When it comes to handling your sole trader self-assessment, it’s normal to feel a bit puzzled. Should you tackle it yourself or bring in a professional? This guide will help you understand the ins and outs of using an accountant for your sole trader self-assessment, ensuring you make an informed decision.
Understanding sole trader self-assessment
As a sole trader, completing a self-assessment tax return is an annual ritual. It involves reporting your income to HM Revenue and Customs (HMRC) and calculating how much tax and National Insurance you owe. While it sounds straightforward, the process can be time-consuming and, if not done correctly, costly.
The benefits of using an accountant
1. Expertise and accuracy
Accountants are well-versed in tax laws and regulations. They can navigate the complexities of tax deductions, allowances, and reliefs you’re entitled to, ensuring your tax return is accurate and maximises your take-home income.
Completing a self-assessment can be a daunting task that consumes precious time. An accountant can relieve you of this burden, allowing you to focus on running your business.
3. Avoiding penalties
Mistakes or late submissions in your tax return can lead to penalties.
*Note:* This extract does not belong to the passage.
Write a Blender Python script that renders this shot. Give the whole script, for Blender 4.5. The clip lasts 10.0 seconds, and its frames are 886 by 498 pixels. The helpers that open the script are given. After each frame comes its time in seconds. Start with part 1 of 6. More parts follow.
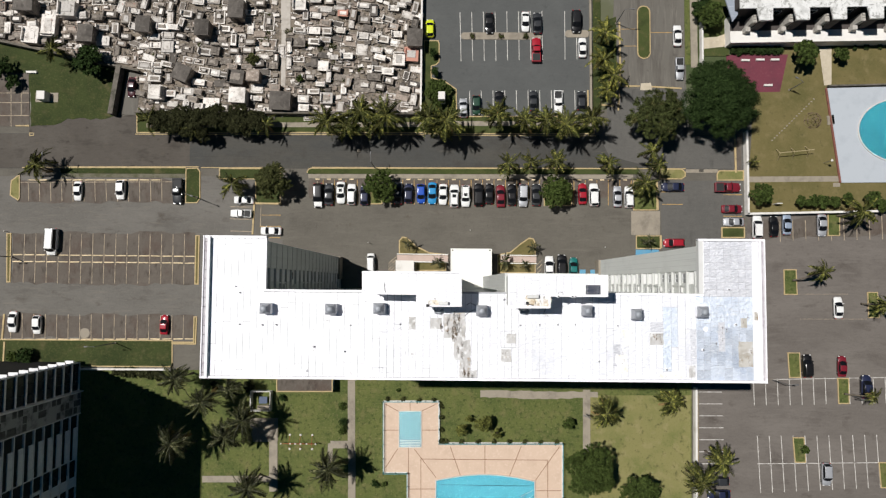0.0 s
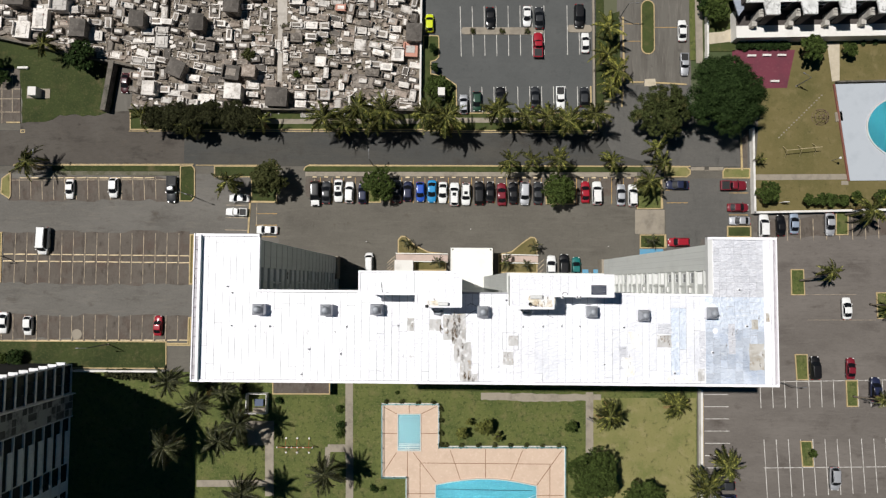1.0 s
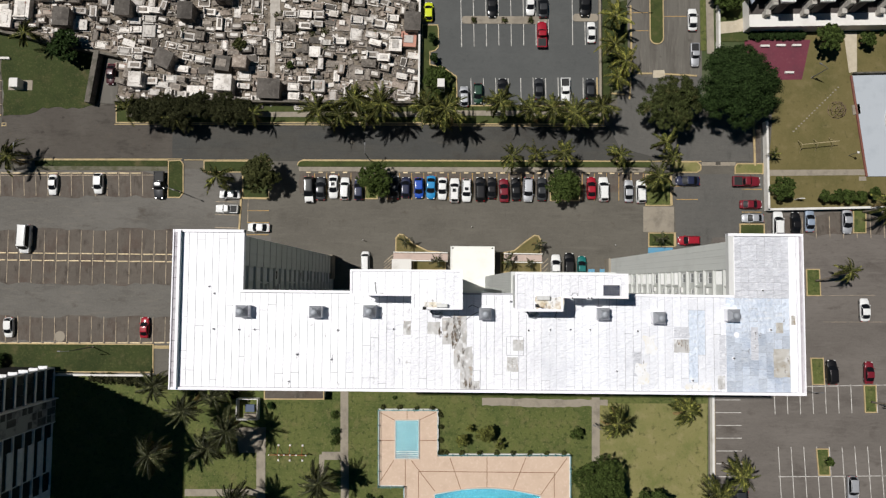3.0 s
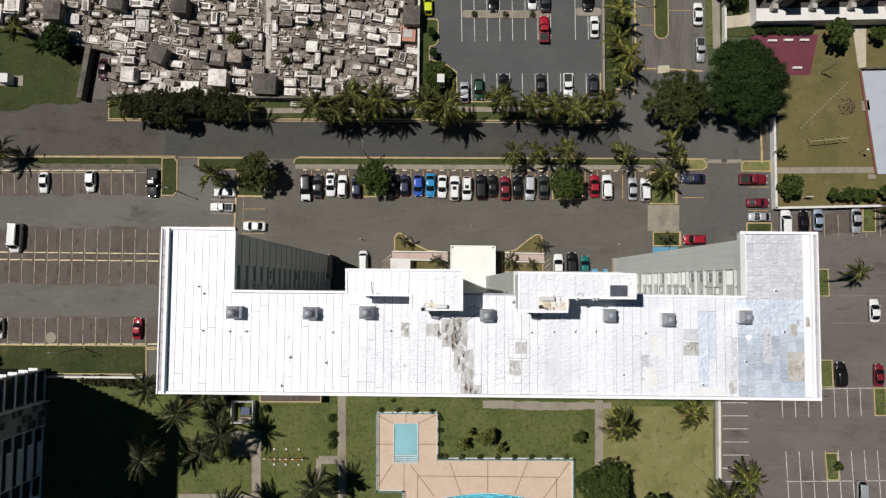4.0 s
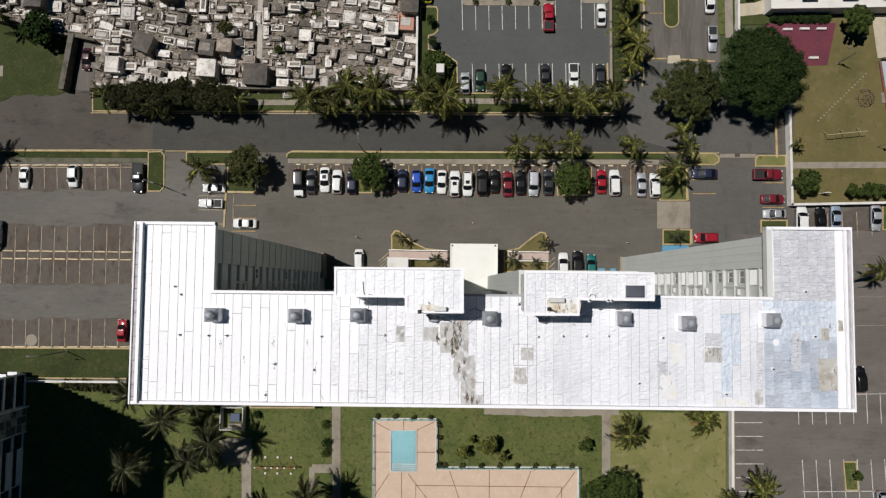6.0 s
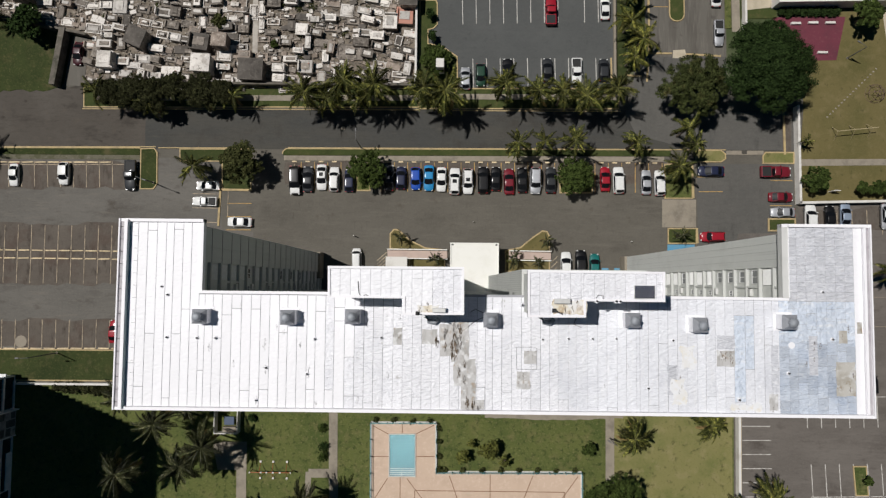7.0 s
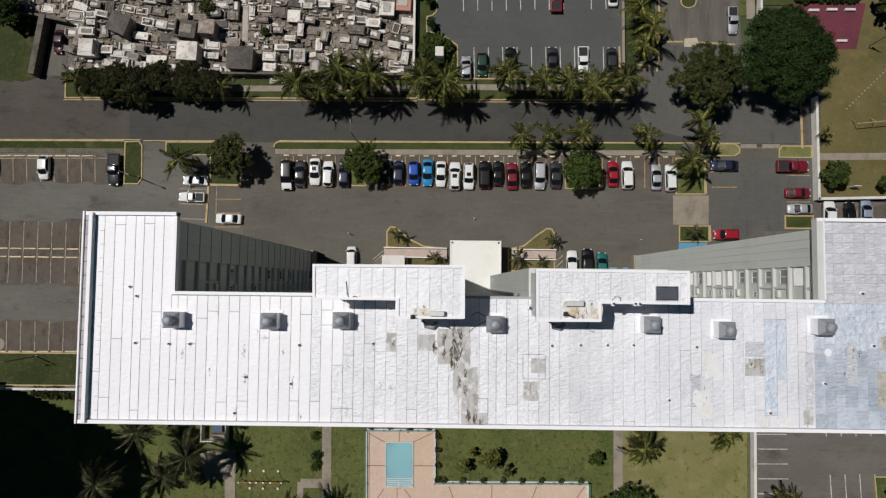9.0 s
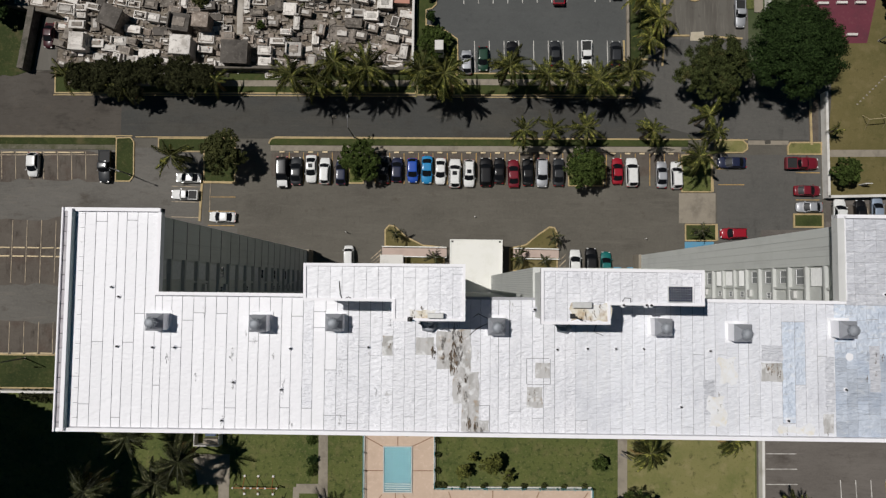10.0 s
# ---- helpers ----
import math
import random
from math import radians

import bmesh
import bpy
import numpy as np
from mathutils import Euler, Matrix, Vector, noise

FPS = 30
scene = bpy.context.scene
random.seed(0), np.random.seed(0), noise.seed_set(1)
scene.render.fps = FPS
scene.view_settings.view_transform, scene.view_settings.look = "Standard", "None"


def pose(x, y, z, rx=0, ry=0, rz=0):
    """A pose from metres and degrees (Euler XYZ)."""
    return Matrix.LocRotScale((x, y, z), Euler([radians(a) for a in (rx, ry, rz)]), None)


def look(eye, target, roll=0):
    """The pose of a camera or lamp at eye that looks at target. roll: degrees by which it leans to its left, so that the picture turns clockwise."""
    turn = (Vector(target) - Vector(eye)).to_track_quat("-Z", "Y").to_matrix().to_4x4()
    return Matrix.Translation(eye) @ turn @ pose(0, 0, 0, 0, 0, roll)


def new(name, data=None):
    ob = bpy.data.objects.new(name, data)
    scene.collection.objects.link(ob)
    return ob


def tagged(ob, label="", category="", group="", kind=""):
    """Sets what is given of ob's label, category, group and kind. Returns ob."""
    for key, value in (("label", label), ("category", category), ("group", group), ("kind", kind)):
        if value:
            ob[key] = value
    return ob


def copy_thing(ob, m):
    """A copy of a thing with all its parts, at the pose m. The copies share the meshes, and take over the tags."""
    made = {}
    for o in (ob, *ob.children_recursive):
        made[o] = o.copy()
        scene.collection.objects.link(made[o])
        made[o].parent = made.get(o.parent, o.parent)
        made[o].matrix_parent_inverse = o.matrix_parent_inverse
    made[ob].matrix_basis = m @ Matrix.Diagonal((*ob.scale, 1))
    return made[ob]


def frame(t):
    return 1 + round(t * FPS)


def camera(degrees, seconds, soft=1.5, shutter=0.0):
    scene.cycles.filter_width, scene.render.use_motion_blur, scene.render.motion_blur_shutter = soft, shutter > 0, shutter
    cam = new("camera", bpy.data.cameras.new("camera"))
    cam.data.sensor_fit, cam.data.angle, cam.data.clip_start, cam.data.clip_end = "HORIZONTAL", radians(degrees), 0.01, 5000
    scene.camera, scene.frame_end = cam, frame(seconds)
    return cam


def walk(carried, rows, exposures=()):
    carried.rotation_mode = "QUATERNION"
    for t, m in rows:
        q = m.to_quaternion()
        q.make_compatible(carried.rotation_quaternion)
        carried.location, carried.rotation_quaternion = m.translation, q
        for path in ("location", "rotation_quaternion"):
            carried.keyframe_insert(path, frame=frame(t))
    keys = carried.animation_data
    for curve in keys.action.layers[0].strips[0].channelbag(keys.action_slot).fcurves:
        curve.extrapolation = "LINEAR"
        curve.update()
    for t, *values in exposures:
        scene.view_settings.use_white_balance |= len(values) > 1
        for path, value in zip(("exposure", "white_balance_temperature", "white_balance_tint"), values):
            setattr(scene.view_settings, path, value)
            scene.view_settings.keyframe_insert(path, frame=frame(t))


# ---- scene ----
cam = camera(70.0, 10.0, soft=1.3)
ROWS = [
    (0, 0.460, 0.518, 130.799, 3.020, 0.519, 0.436),
    (0.5, 0.472, 0.497, 129.419, 3.032, 0.521, 0.442),
    (1, 0.486, 0.478, 128.039, 3.043, 0.523, 0.449),
    (1.5, 0.500, 0.460, 126.659, 3.054, 0.526, 0.457),
    (2, 0.514, 0.443, 125.279, 3.064, 0.528, 0.464),
    (2.5, 0.529, 0.428, 123.899, 3.073, 0.531, 0.472),
    (3, 0.545, 0.414, 122.519, 3.082, 0.534, 0.479),
    (3.5, 0.561, 0.402, 121.139, 3.090, 0.538, 0.488),
    (4, 0.578, 0.392, 119.758, 3.097, 0.542, 0.496),
    (4.5, 0.596, 0.383, 118.378, 3.103, 0.545, 0.505),
    (5, 0.614, 0.376, 116.997, 3.109, 0.550, 0.513),
    (5.5, 0.633, 0.370, 115.617, 3.114, 0.554, 0.522),
    (6, 0.652, 0.365, 114.236, 3.119, 0.559, 0.532),
    (6.5, 0.672, 0.363, 112.856, 3.122, 0.563, 0.541),
    (7, 0.693, 0.361, 111.475, 3.125, 0.568, 0.551),
    (7.5, 0.714, 0.361, 110.094, 3.127, 0.574, 0.561),
    (8, 0.735, 0.363, 108.713, 3.129, 0.579, 0.571),
    (8.5, 0.758, 0.366, 107.332, 3.130, 0.585, 0.582),
    (9, 0.781, 0.371, 105.951, 3.130, 0.591, 0.592),
    (9.5, 0.804, 0.378, 104.570, 3.130, 0.597, 0.603),
    (10, 0.828, 0.385, 103.189, 3.128, 0.604, 0.614),
]
walk(cam, [(t, pose(x, y, z, rx, ry, rz)) for t, x, y, z, rx, ry, rz in ROWS],
     [(0.0, 0.0), (2.5, -0.12), (5.0, -0.26), (7.5, -0.42), (10.0, -0.54)])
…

An accountant ensures your tax affairs are in order, filed correctly and on time, helping you avoid unnecessary fines.
4. Peace of mind
Knowing a professional is handling your taxes can provide a sense of security. Accountants can also offer valuable advice on financial planning, helping your business grow.
When might you consider DIY?
While there are clear benefits to using an accountant, some sole traders may still choose to handle their self-assessment independently. This might be more suitable if:
- Your business finances are straightforward, with minimal expenses and a single income stream.
- You’re comfortable with numbers and the HMRC’s self-assessment system.
- You have time to stay updated on tax legislation and ensure your return is accurate.
Choosing the right accountant
If you decide to use an accountant, selecting the right one is crucial. Look for someone with experience in dealing with sole traders and a good understanding of your industry. Personal recommendations or reviews can be a good starting point. Moreover, ensure they’re qualified and registered with a professional body like the Association of Chartered Certified Accountants (ACCA) or the Institute of Chartered Accountants in England and Wales (ICAEW).
Deciding whether to use an accountant for your sole trader self-assessment boils down to a balance between cost, convenience, and peace of mind. While there’s a cost involved in hiring a professional, the benefits often outweigh the expense through time saved, potential tax savings, and the assurance that your finances are in expert hands.
Remember, the decision is personal and depends on the complexity of your financial affairs and how comfortable you are with handling your own taxes. Whether you choose to go it alone or seek professional help, staying informed and organised is key to successfully managing your sole trader self-assessment.